The goal of this class is to reinforce the Data Science practices that were discussed in previous classes. These are summarized by the six activities listed next (adapted from “The levels of data science class” by Jeff Leek).

  • Asking: How to define a question, turn that question into a statement about data, identify data sets that may be applicable, and design the experiment.
  • Telling: How to write about data science, express models qualitatively and in mathematical notation, interpret results of models and make figures.
  • Practicing: Learn the basic tools of R, load data of various types, read data, plot data.
  • Scaling: Manipulate different file formats, work with “messy” data, organize multiple data sets into one data set, deal with real-world large datasets.
  • Solving: Use real data examples, but work them through from start to finish as case studies, with a clear path from the beginning of the problem to the end.
  • Science: Formulate your own questions, and try to solve them, at scale, using the tools your are familar with, and communicate your conclusions effectively.


The projects will focus on analyzing large dataset extracted from GitHub. The challenges that will have to be overcome will include large scale data acquistion (the target is 1 million projects), data cleaning (the data is not guaranteed to be clean, to the contrary it is know to be messy), data representation (how do we model the data), data storage (define a storage format, e.g. a relational database), how to analyze the data, choose machine learning techniques (NLP, clustering, etc.), and vizualize the results.

One paper that is an example of an analysis of GitHub data is “A large-scale study of programming languages and code quality in GitHub” by Ray et al. html.



Lectures will reviews basics of data science, reproducibility and depending on student interest and need, topics in machine learning, and programming: R, Markdown, dataframes, ggplot, tidyverse, Shiny.

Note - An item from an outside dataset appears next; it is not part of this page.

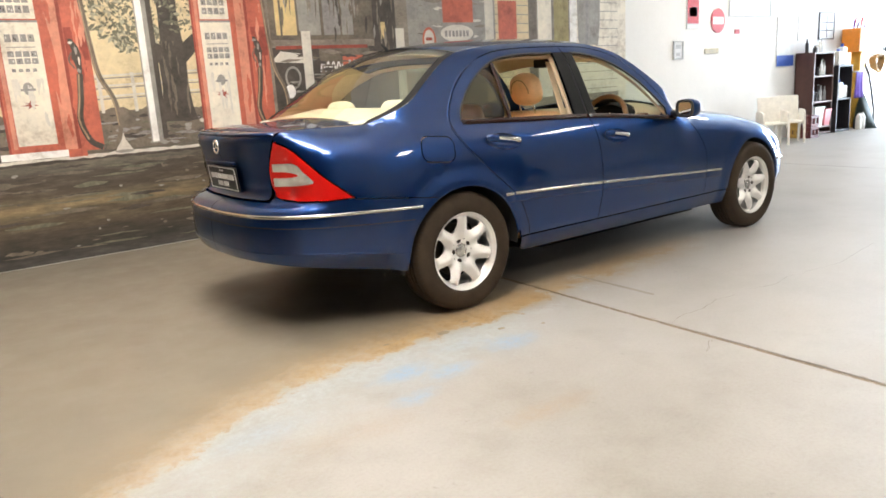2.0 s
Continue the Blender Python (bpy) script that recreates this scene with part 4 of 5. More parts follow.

  • Lecture 1/10: Introduction and placement exam.
  • Lecture 1/17: GitHub; “Large Scale Study”; bash; exam review; Git API notes
  • Lecture 1/24: Data management and databases. Papers: DéjàVu: A Map of Code Duplicates on GitHub by Alex Bender and What is the Truck Factor of Popular GitHub Apps? by Nick Tyler.
  • Lecture 1/31: Data wrangling with dplyr. Papers: An Algorithm to Classify GitHub Repos by Justin Littman, DéjàVu: A Map of Code Duplicates on GitHub by Alex Gomez, and What is the Truck Factor of Popular GitHub Apps? by Noul Singla.
  • Lecture 2/07: Repeatable science with Rmd.
    Vizualization with Ggplot and Shiny. Papers: Pomises and perils of mining GitHub by Tyler Brown, Mining the Network of the Programmers by Jingci Wang, and An Algorithm to Classify GitHub Repos by Troy Yang
  • Lecture 2/14: No class
  • Lecture 2/21: Advanced R: Profiling and Debugging Papers: What’s in a GitHub Star? by Tajas Bala and Mining the Network of the Programmers by Tim Sauchuk.
  • Lecture 2/28: Guest Lecture on Bias in Machine Learning by Tina Eliassi-Rad. Test-driven development for data science. Papers: What’s in a GitHub Star? by Qinyu. A Large Scale Study of Programming Languages and Code Quality by Xubo Tang.
  • Lecture 3/07: Spring break
  • Lecture 3/14: Industry panel. Project pitches.
  • Lecture 3/21: Guest Lecture on Model interpretation by Olga Vitek.
  • Lecture 3/28: Advanced R: OOP, Packages, Scalability
  • Lecture 4/04: Julia and other data science languages and pipelines. Adoption. Security.
  • Lecture 4/11: No class
  • Lecture 4/18: Final projects due.


The grade in this class will be entirely based on the final deliverables that consist of (a) a 1-minute elevetor pitch, (b) a 10-minute presentation, (c) a project report, and (d) a github repository with software.

Projects are individual.

Expert panel

Projects will be presented to a pannel of experts in data science. Currently two experts are confirmed: John Tristan and Jiahao Chen.